Nicaraguan President Daniel Ortega has warned his Central American nation may respond militarily if Colombia authorizes oil concessions in disputed territory in the Caribbean sea.
The president announced that the Nicaraguan army “is ready to defend its sovereignty threatened by the expansionist politics that Colombia has had.” He also said that the two countries remain at loggerheads over the Colombia-Nicaragua border limits in the Caribbean.
Ortega’s statement follows a prolonged legal battle between the neighboring countries relating to the disputed maritime border. After a claim by the Nicaraguan government made in 2001, the International Court of Justice (ICJ) declared a 1928 treaty relating to the border between the 2 nations to be partially invalid.

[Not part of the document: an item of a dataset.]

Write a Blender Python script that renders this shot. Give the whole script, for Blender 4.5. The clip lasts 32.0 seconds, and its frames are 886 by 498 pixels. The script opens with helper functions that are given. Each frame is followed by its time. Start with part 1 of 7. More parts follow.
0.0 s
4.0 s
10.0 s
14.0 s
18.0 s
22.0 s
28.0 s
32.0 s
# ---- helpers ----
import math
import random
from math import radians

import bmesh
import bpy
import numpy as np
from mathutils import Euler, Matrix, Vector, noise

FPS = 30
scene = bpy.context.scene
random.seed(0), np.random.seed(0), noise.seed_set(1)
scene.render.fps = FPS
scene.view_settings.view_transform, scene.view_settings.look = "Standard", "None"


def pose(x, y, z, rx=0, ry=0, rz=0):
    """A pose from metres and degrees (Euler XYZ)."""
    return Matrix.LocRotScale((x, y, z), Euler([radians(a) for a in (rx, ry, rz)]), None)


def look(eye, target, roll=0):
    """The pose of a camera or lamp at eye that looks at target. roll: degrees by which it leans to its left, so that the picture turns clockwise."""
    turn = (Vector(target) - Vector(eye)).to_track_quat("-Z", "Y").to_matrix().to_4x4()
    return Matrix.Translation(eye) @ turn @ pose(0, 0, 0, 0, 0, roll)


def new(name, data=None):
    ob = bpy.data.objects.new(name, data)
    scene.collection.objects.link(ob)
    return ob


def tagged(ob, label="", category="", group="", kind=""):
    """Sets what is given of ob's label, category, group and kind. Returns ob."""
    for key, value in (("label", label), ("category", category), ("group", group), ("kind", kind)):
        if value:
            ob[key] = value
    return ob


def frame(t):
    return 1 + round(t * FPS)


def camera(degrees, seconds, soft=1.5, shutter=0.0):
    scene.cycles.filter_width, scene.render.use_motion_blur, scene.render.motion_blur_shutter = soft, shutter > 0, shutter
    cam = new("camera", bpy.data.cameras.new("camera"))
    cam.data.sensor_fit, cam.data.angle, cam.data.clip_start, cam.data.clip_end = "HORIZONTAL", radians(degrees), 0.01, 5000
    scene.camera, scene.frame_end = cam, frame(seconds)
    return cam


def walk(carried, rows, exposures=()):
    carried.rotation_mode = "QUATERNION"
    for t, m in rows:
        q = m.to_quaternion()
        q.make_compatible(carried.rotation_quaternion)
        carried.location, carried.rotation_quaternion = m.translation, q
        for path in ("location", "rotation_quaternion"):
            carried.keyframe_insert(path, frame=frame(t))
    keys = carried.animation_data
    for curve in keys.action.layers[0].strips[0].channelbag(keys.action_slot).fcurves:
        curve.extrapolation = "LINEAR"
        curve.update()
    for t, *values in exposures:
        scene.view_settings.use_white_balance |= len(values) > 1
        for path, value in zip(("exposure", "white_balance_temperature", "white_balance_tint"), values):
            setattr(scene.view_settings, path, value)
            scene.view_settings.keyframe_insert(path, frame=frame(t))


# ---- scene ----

The ICJ agreed with Colombian arguments that disputes relating to the Islands of San Andres, Providencia and Santa Catalina were not part of the Court’s jurisdiction. However, in its preliminary judgement of December 13, 2007, it ruled that the rest of the border delineated by the treaty was yet to be assigned under maritime law.
According to the Colombia television network Caracol TV, the Nicaraguan president also said on Saturday that the recent conflict between Venezuela and Colombia was provoked by Colombian President Alvaro Uribe.
Ortega said that the Venezuelan President Hugo Chavez broke relations with Colombia “not for war, but for peace” and expressed confidence that Colombian President-elect Juan Manuel Santos, who assumes office on August 7, will avoid any conflict.
“But meanwhile, until August 7, God wills that President Uribe does not think of any other insanity that threatens the security and peace not only between two brother nations, but peace in the entire Latin American and Caribbean region,” said Ortega.
He also said that Uribe had shown his “impotence” by failing to wipe out the guerrilla presence in Colombia, and added that he had repeatedly warned his Colombian counterpart that a military solution would not resolve the guerrilla conflict in his country.